Classic Cars – New tax planned when selling
Rumours surrounding that Capital Gains Tax is to be extended to classic cars has neither been verified or dismissed by Her Majesty’s Revenue and Customs (HMRC).
Capital Gains Tax is a tax on the profit when you sell an asset that has increased in value, not the amount of money you receive. Profits made by private individuals are not subject to Capital Gains Tax – at the moment, as classic are classed as ‘wasting assets’ which have a predicted useful life of less than 50 years.
Insiders believe that HMRC is looking at new tiers that would affect private individuals who effectively trade in classics with the main purpose of making a profit. Income tax would be applied to so called hobby traders at a new capital gains tax rate – the current base is 20%. Where an individual is in business and is buying and selling classic cars with the intention of making a profit, then income tax may apply to those profits at rates of up to 45%.
The HMRC and Treasury have not given any firm guidelines on what they deem as ‘trading’.
Whatever the outcome it is vital that you keep every single receipt for every item you have bought since acquiring the car just in case this needs to be offset if the taxation status changes.
Capital Gains Tax – A Brief History
1965 – Labour Chancellor James Callaghan introduces Capital Gains Tax at 30% to stop people avoiding income tax. A threshold of £9500 was set.
1988 – Income Tax for high rate taxpayers was lowered from 60% to 40%, and with basic rate payers from 30% to 25% Capital Gains Tax rates followed suit, with a threshold lowered to £5000.
1997 – Capital Gains Tax threshold hits £6500 in the last year of the Tory Chancellorship of Kenneth Clarke.

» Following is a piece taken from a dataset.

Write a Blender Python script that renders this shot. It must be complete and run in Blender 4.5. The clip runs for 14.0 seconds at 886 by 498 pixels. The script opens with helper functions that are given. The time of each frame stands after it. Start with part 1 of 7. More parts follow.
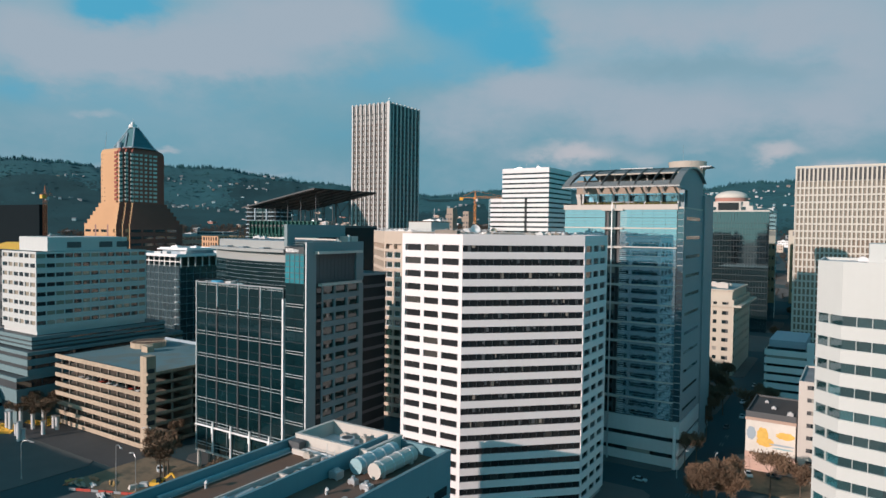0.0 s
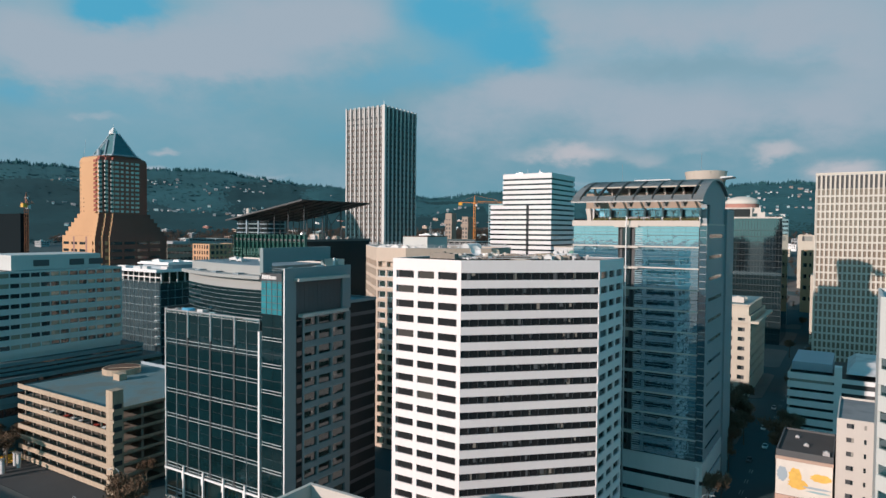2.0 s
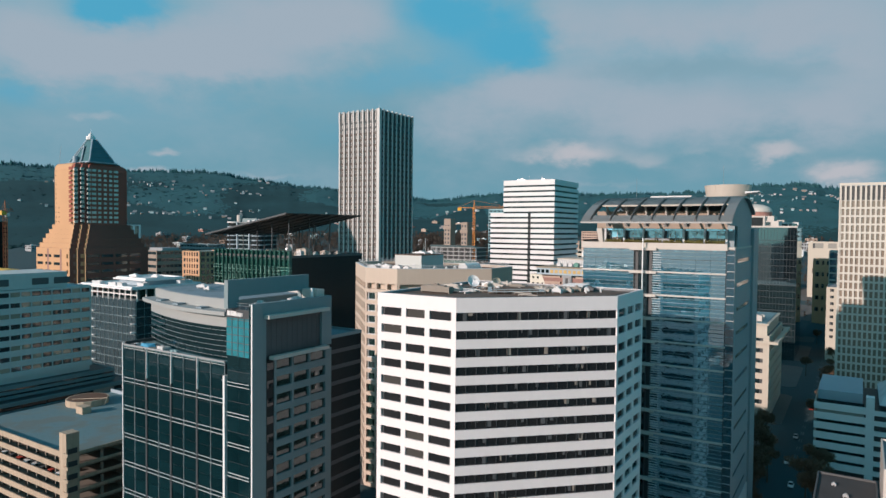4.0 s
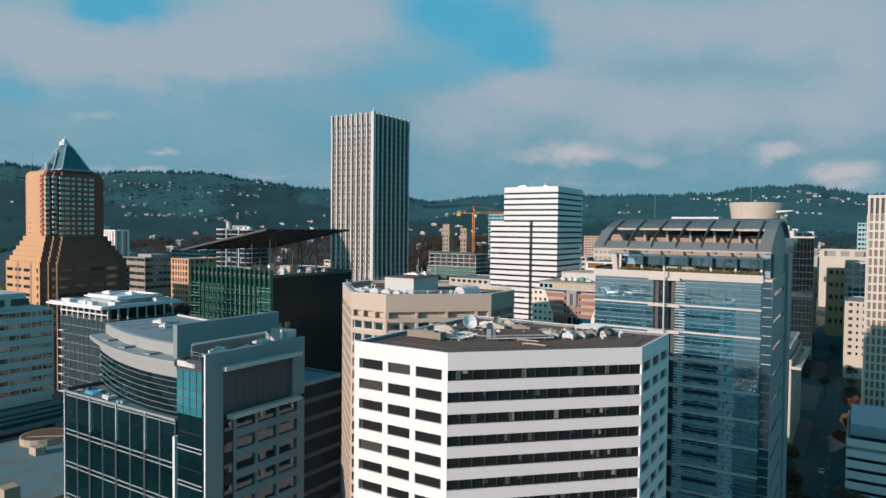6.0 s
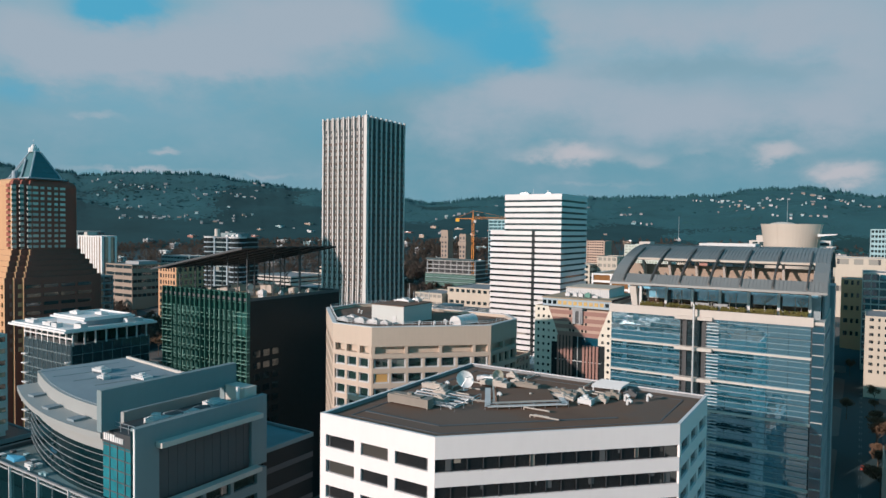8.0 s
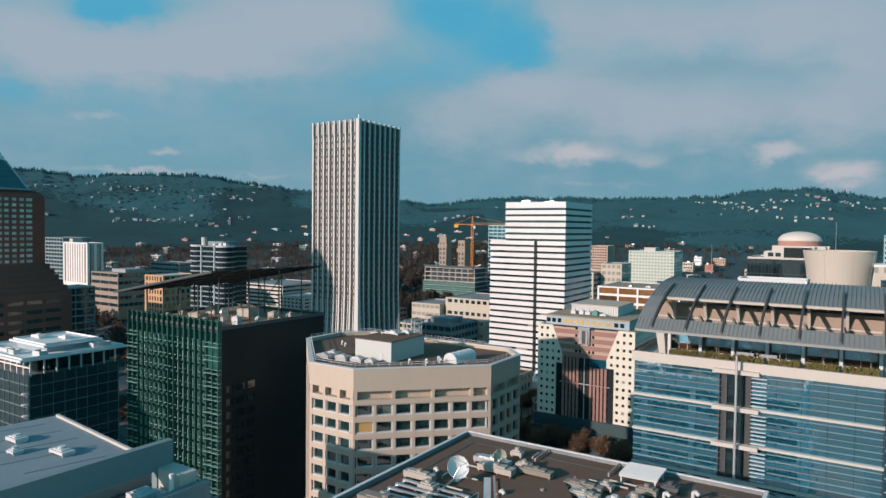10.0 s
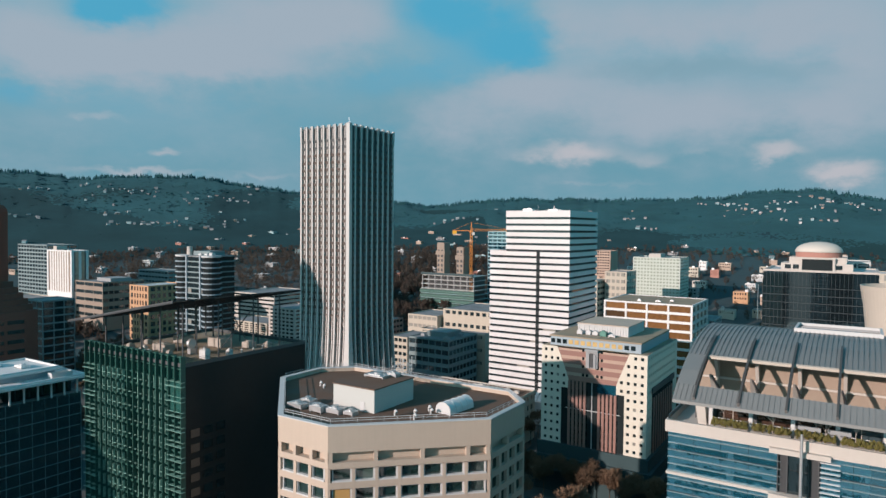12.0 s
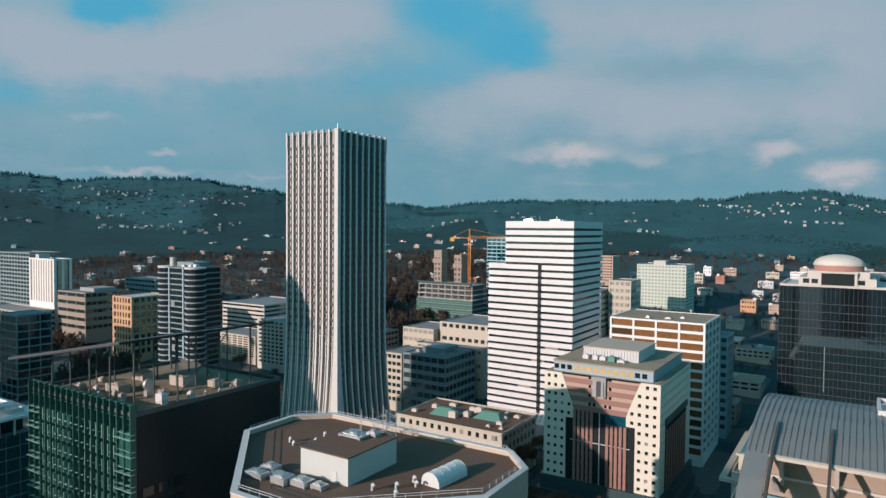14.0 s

1998 – Labour’s Gordon Brown introduces a system where the longer you held the asset the lower the rate of tax you paid on it. If you had owned an asset for 10 years, the rate fell from 40% to 24%
2008 – In Alastair Darling’s first budget as Labour Chancellor he scraps the dual rate of Capital Gains Tax and introduces a new lower rate of 18%
2016 – With no major changes to Capital Gains Tax in recent years, rumours are rife that classic cars could fall victim of it.